Problem to solve =>
Print, without altering anything, the lines from the one that holds "for t, m in" to the one that holds "setattr(scene.view_settings, path, value)", inclusive. No other lines belong in the output.

Excerpted data =>
— start —
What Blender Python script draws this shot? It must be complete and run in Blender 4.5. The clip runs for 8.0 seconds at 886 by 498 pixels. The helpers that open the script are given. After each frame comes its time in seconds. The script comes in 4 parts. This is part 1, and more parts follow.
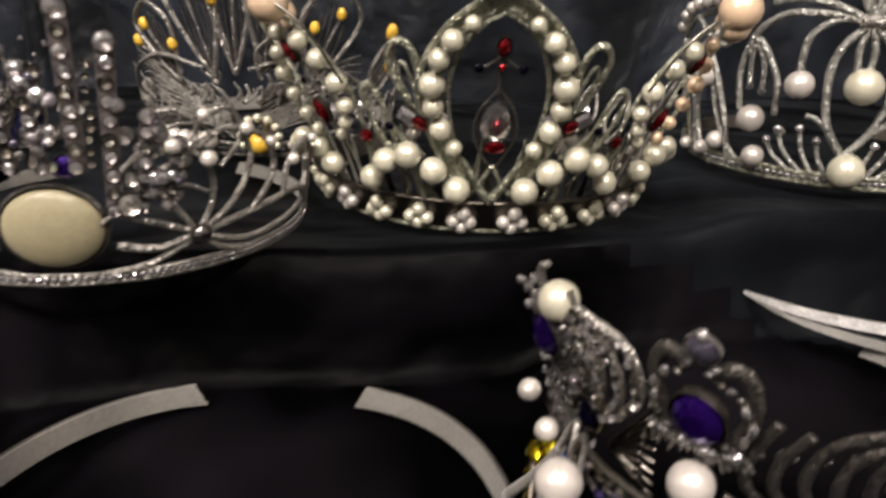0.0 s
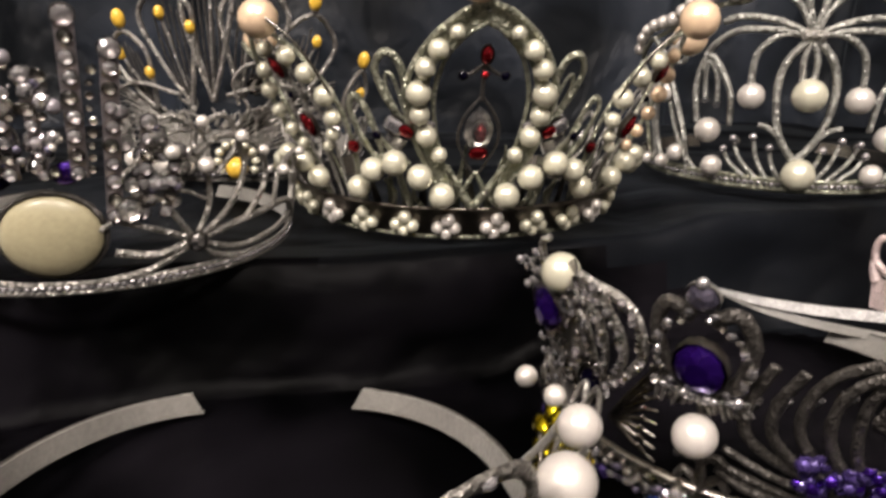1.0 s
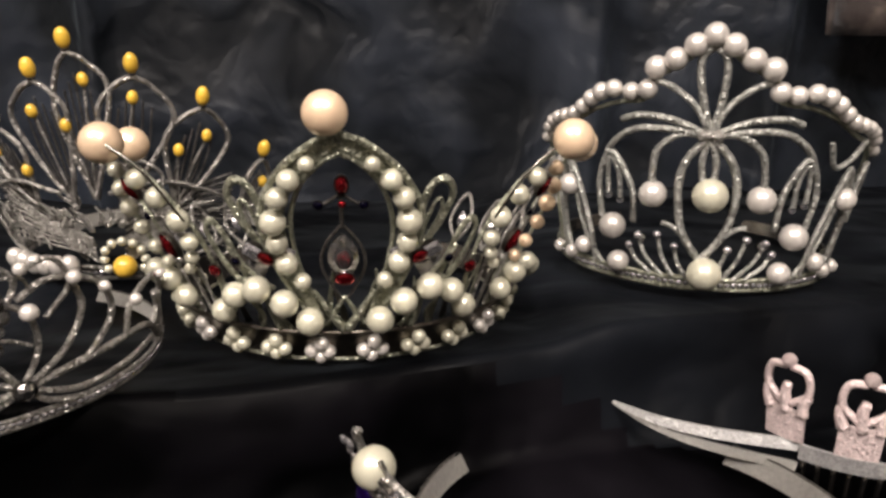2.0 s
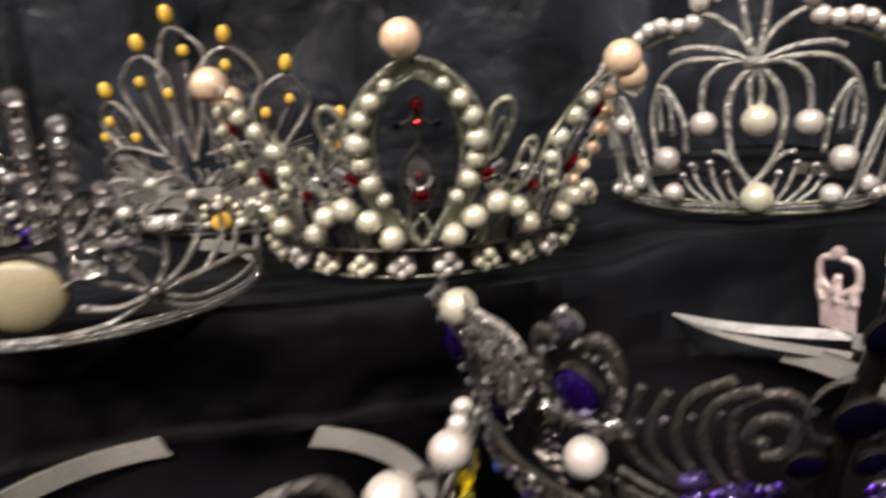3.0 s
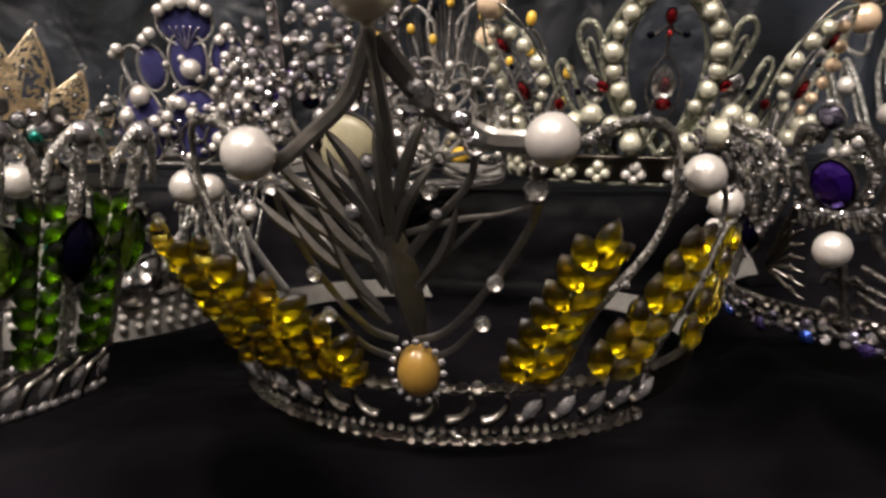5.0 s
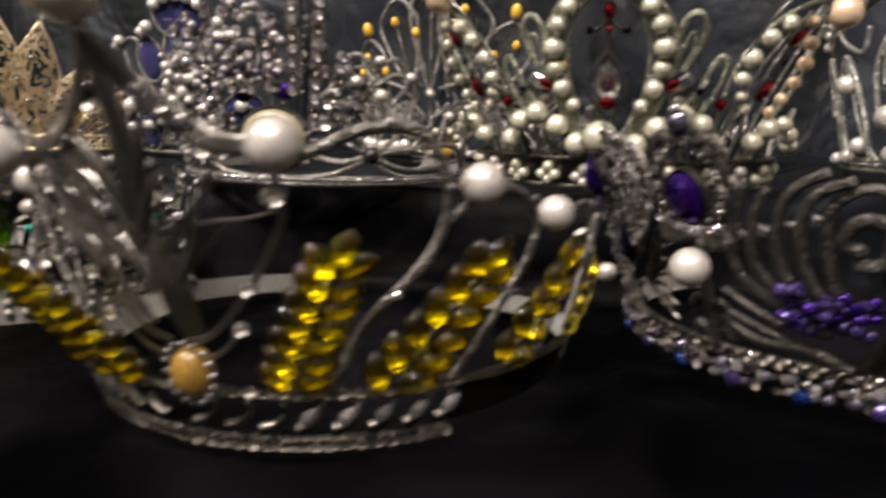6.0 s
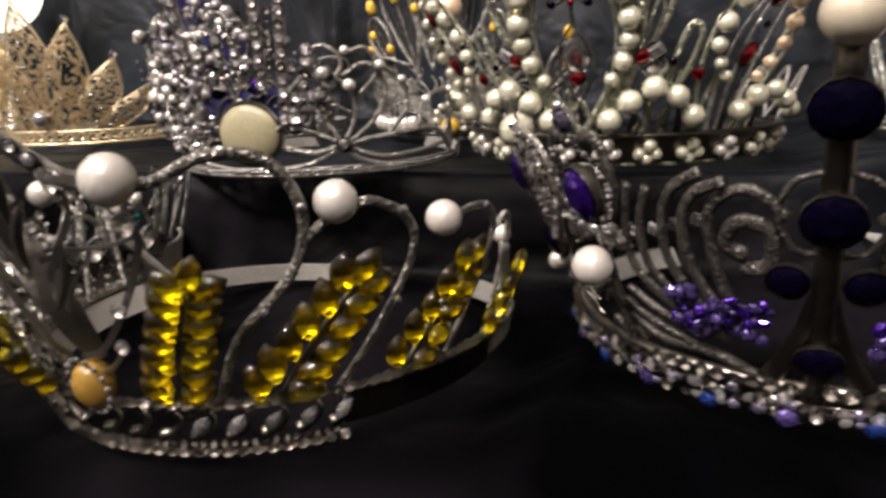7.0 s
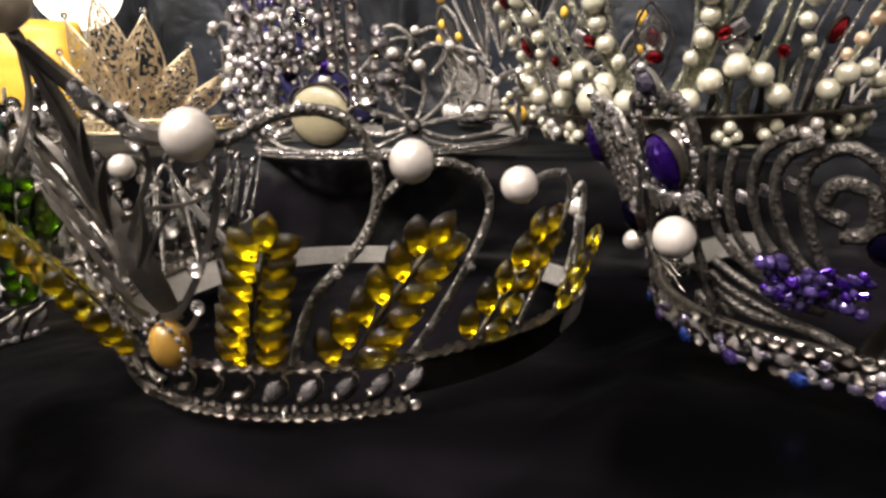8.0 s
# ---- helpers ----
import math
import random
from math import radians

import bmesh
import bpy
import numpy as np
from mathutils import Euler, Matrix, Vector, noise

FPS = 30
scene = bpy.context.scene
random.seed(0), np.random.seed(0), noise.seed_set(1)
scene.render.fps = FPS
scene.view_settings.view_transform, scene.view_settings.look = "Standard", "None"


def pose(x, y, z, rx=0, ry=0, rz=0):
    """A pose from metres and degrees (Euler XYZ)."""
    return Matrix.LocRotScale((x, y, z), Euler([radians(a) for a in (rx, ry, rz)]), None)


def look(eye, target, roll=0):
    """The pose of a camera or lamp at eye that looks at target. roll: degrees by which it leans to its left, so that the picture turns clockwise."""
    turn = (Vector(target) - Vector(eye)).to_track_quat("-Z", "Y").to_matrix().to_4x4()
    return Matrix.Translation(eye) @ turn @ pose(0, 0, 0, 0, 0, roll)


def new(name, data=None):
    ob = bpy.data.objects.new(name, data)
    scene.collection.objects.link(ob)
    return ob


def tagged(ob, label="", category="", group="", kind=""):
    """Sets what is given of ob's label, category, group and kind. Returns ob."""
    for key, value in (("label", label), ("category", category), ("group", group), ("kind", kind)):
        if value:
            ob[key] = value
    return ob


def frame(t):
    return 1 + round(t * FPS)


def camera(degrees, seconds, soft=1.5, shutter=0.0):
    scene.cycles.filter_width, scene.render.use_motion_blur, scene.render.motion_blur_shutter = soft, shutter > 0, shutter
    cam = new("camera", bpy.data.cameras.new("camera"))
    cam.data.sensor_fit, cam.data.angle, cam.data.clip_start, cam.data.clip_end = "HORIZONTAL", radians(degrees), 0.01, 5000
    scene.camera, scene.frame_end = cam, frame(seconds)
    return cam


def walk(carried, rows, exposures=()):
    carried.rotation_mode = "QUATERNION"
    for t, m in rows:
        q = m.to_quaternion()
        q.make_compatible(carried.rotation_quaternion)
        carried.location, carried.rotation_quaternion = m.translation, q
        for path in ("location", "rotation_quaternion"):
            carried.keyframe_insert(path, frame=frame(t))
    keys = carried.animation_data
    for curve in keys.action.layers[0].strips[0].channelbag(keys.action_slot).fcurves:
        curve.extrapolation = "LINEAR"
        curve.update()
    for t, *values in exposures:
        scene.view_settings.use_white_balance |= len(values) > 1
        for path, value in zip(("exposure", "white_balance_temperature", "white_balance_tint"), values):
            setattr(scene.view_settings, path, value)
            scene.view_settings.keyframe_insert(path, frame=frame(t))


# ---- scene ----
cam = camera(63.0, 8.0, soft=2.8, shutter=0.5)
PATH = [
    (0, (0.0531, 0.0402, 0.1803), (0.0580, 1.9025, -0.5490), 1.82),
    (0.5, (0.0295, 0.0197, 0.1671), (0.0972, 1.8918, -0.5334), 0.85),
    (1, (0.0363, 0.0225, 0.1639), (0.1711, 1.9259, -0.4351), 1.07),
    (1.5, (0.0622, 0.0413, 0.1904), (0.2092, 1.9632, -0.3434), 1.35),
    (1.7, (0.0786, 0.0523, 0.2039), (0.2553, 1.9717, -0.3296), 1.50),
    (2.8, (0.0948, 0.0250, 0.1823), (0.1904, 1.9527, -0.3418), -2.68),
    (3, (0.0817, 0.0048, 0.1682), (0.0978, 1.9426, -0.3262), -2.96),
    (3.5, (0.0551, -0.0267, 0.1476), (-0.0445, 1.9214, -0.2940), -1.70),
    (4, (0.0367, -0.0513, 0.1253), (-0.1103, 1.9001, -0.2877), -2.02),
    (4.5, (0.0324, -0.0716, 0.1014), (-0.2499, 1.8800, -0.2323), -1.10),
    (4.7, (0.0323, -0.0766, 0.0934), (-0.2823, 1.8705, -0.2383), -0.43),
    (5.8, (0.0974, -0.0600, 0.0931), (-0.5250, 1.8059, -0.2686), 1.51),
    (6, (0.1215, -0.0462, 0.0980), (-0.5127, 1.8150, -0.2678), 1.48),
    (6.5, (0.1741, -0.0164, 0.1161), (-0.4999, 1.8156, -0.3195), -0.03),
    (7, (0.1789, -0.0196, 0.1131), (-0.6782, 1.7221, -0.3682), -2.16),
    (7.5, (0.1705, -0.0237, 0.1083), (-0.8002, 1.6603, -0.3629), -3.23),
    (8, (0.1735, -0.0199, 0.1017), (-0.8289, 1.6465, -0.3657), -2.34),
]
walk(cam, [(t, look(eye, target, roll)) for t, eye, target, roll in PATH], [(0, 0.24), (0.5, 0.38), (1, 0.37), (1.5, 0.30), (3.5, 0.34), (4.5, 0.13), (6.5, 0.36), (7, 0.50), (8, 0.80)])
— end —
— start —
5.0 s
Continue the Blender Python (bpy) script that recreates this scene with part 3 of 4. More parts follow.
— end —
Written answer =>
    for t, m in rows:
        q = m.to_quaternion()
        q.make_compatible(carried.rotation_quaternion)
        carried.location, carried.rotation_quaternion = m.translation, q
        for path in ("location", "rotation_quaternion"):
            carried.keyframe_insert(path, frame=frame(t))
    keys = carried.animation_data
    for curve in keys.action.layers[0].strips[0].channelbag(keys.action_slot).fcurves:
        curve.extrapolation = "LINEAR"
        curve.update()
    for t, *values in exposures:
        scene.view_settings.use_white_balance |= len(values) > 1
        for path, value in zip(("exposure", "white_balance_temperature", "white_balance_tint"), values):
            setattr(scene.view_settings, path, value)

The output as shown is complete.